Transforms

Coordinate frames transforms through time and space

Features

Transforms offers the ability to transform the coordinates of a 3D point with timestamp, from one reference frame to another.

Background

The robotics field needs coordinate frame transforms, for example for lidar data, GPS data and many other sources. On top of that, it usually has tight performance constraints. Combine these two and one quickly would need a performant coordinates transform such that data can be processed from the same reference frame, most often at the robot's center of gravity.

This library draws inspiration from ROS2 and the TF2 package.

Usage

Usage is best defined by the registry struct under src/types/registry/mod.rs. This is the main API of the system. For examples of usage, see the tests of the registry under src/types/registry/tests.rs. Please note that the returned transform (Tab) is the transform for the reference frames themselves. To use the transforms to change data from one reference frame to another, use the inverse of the returned transform. Pb = Tab^-1 * Pa.

1 - Create a registry, this will store all the reference frames and track the timelines. The input argument dictates how long the buffer holds on to old data.

let mut registry = Registry::new(f64::INFINITY);

2 - Create a transform

 let t = Timestamp::now();

 // Child frame B at x=1m without rotation
 let t_a_b = Transform {
     translation: Vector3 {
         x: 1.,
         y: 0.,
         z: 0.,
     },
     rotation: Quaternion {
         w: 1.,
         x: 0.,
         y: 0.,
         z: 0.,
     },
     timestamp: t,
     parent: "a".to_string(),
     child: "b".to_string(),
 };

3 - Register the transform

registry.add_transform(t_a_b.clone());

4 - Request the transform

let r = registry.get_transform("a", "b", t_a_b.timestamp);

Notes

It is a requirement that the point's timestamp falls within or exactly on the timestamps of known reference frames. For instance, given two reference frames R1 and R2 with known transforms at T=0 and T=10 each, then transformations are possible for points with timestamps in the range T=[0,10], inclusive. Linear interpolation is used for timestamps between known transforms. This approach ensures accurate transformations within the defined time range.

Limitations

There are a few constraints that this system adheres to. Primarily to keep the system precise and minimal.

Linear Interpolation Only

This library will only linearly interpolate between coordinate frames and timestamps. There will be no polynomial curve fitting or any other forms of more advanced estimation methods.

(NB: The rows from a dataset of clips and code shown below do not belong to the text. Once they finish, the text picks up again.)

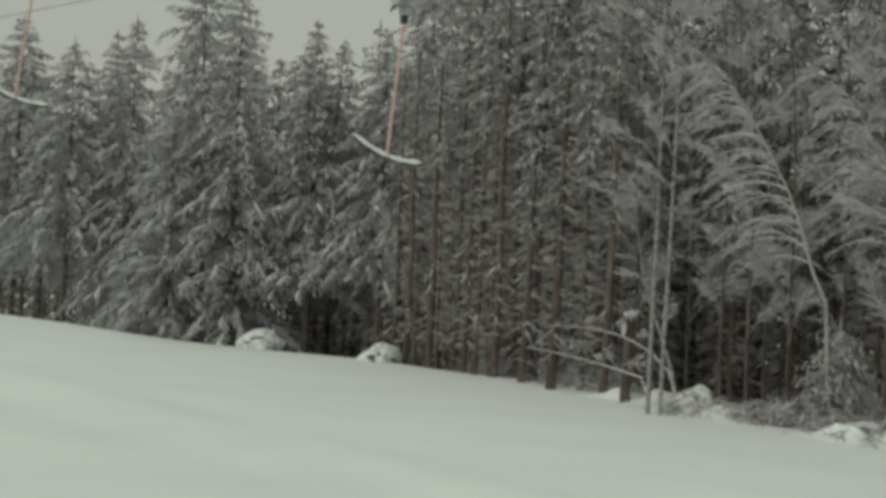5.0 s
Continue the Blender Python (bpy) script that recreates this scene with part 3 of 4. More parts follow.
def t_bar(line, s, lean, rod, mirror, label, dark=False, tip=0.40, RED=RED, FROSTED=FROSTED, RUBBER=RUBBER):
    p, z0, k = CABLES[line]
    q = p if s < PS else p + (FP + FK * (p - PP) - p) * (s - PS) / (FS - PS)
    neck = [(0.02, 0, rod + 0.55), (-0.22, 0, rod + 0.66), (-0.42, 0, rod + 0.86), (-0.46, 0, rod + 1.1), (-tip, 0, rod + 1.36)]
    neck = [Vector((mirror * a, b, c)) for a, b, c in neck]
    ends = [2 * neck[0] - neck[1], *neck, 2 * neck[-1] - neck[-2]]
    neck = [0.5 * (2 * ends[i] + (ends[i + 1] - ends[i - 1]) * u + (2 * ends[i - 1] - 5 * ends[i] + 4 * ends[i + 1] - ends[i + 2]) * u * u + (3 * ends[i] - ends[i - 1] - 3 * ends[i + 1] + ends[i + 2]) * u ** 3)
            for i in range(1, len(ends) - 2) for u in (0, 0.33, 0.67)] + [neck[-1]]
    turn = Matrix.Rotation(radians(lean), 4, "Y")
    grip = turn @ neck[-1]
    base = lift_frame(s, q, cable_z(line, s))
    ob = thing("t_bar", label, "T-bar", "T-bars on the lift", base @ Matrix.Translation(-grip) @ turn)
    bar = [(0.57 * u, 0, 0.10 * u * u - 0.02 - 0.08 * u) for u in [x / 6 for x in range(-6, 7)]]
    bm = bmesh.new()
    tube(bm, bar, [0.022] + [0.03] * 11 + [0.022], 8)
    cross = part("crossbar", bm, RUBBER if dark else DARK_STEEL, ob)
    if not dark:
        bm = bmesh.new()
        tube(bm, [(a, b, c + 0.03) for a, b, c in bar], [0.016] + [0.04 + 0.006 * math.sin(k * 2.1) for k in range(11)] + [0.016], 7)
        part("snow_strip", bm, SNOW, cross, "rime along the top of the bar")
    bm = bmesh.new()
    tube(bm, [(0, 0, 0), (0, 0, 0.12), (0, 0, rod)], [0.045, 0.021, 0.021], 8)
    part("rod", bm, RED, ob, "faded reddish pull rod")
    bm = bmesh.new()
    tube(bm, [(0, 0, rod - 0.03), (0, 0, rod + 0.1)], [0.05, 0.06], 10)
    part("collar", bm, RUBBER, ob)
    bm = bmesh.new()
    box(bm, (0.30, 0.24, 0.40), Matrix.Translation((0.0, 0, rod + 0.33)), 0.07)
    drum(bm, 0.16, 0.34, Matrix.Translation((0.0, 0, rod + 0.34)), 16)
    box(bm, (0.14, 0.14, 0.16), Matrix.Translation((0.0, 0, rod + 0.12)), 0.03)
    part("spring_box", bm, FROSTED, ob, "rimed rope drum housing")
    bm = bmesh.new()
    tube(bm, neck, [0.03 + 0.008 * i / (len(neck) - 1) for i in range(len(neck))], 8)
    part("hanger", bm, FROSTED, ob)
    bm = bmesh.new()
    box(bm, (0.1, 0.26, 0.1), Matrix.Translation(neck[-1]), 0.02)
    part("grip", bm, DARK_STEEL, ob)


t_bar("A", 23.0, 7.0, 1.92, 1, "T-bar hanger with faded red rod and rimed crossbar")
t_bar("A", 40.3, 4.5, 1.7, 0.2, "T-bar hanger with pale rod and rimed crossbar", False, 0.4, CABLE)
# RIME on rod, box and hanger puts distance haze into this hanger's colour
t_bar("A", 71.9, 3.0, 1.78, 1, "rimed T-bar hanger on the upper cable stretch, coloured pale for haze", False, 0.4, RIME, RIME, RIME)
t_bar("B", 15.7, 6.0, 1.85, -0.62, "T-bar hanger with faded red rod and rimed crossbar", tip=0.26)
t_bar("B", 33.2, 5.0, 1.86, -1, "T-bar hanger with pale rod and rimed crossbar", False, 0.2, RIME)
t_bar("B", 48.6, 9.0, 1.72, -1, "T-bar hanger with red rod and bare dark crossbar", True)


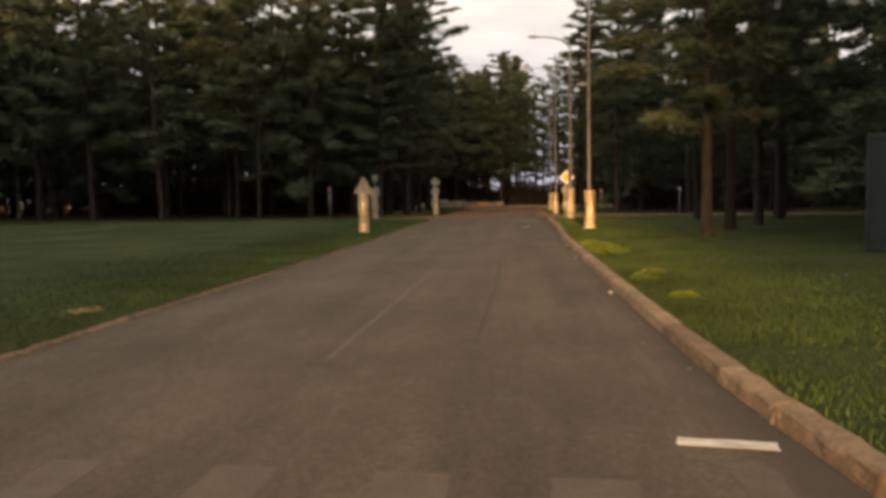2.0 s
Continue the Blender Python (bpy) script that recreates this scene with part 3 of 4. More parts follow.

This is to keep the system simple and performant. If you want more precise transforms then feel free to register more transforms with a finer delta time. After all, the inaccuracies only arise when there are large time gaps between known transforms.

No Extrapolation

Extrapolation is potentially dangerous and/or unstable. One can argue that linear extrapolation or zero-order-hold extrapolation is still acceptable and perfectly fine to use. This system refuses to do it as it opens up the discussion of "How far of extrapolation should we allow?", "Let the user configure extrapolation..." and many other edge-case discussions that lead to unessecary complexity, discussion and behavior unpredicability. If you really want extrapolation, then you are free to publish a transform into the future and let this library "interpolate" within that.

Reference Frame names have to be unique within the whole transform tree

If you run into an issue regarding this, consider using prefixes to group your reference frames

No direct 1-to-1 equivelance to ROS2's TF2 library

This library is inspired by the TF2 library but makes no promise of matching its features, API or implementation. It's by inspiration only.

Known Issues

The known issues that will be fixed in future releases:

• Circular reference check, currently a circular reference will cause an infinite loop. Don't create one.
• ... to be determined

Roadmap

• v0.1 Exploration of the domain, provide functionality, built for purpose
• v0.2 Feature: Usability in an In-process/monolithic system (Rust)
• v0.3 Feature: IPC Pub/Sub + Request Server (Rust), likely iceoryx2 as provider
• v0.4 Feature: ROS2 / tf2 bridge
• v0.x Lock-in feature set
• v0.y: Internal refactor for reasons a/b/c
• v1.0 Release (Breaking refactor & release to lock-in API)

Note

Everything said above is up for change and this crate is still very much a WIP.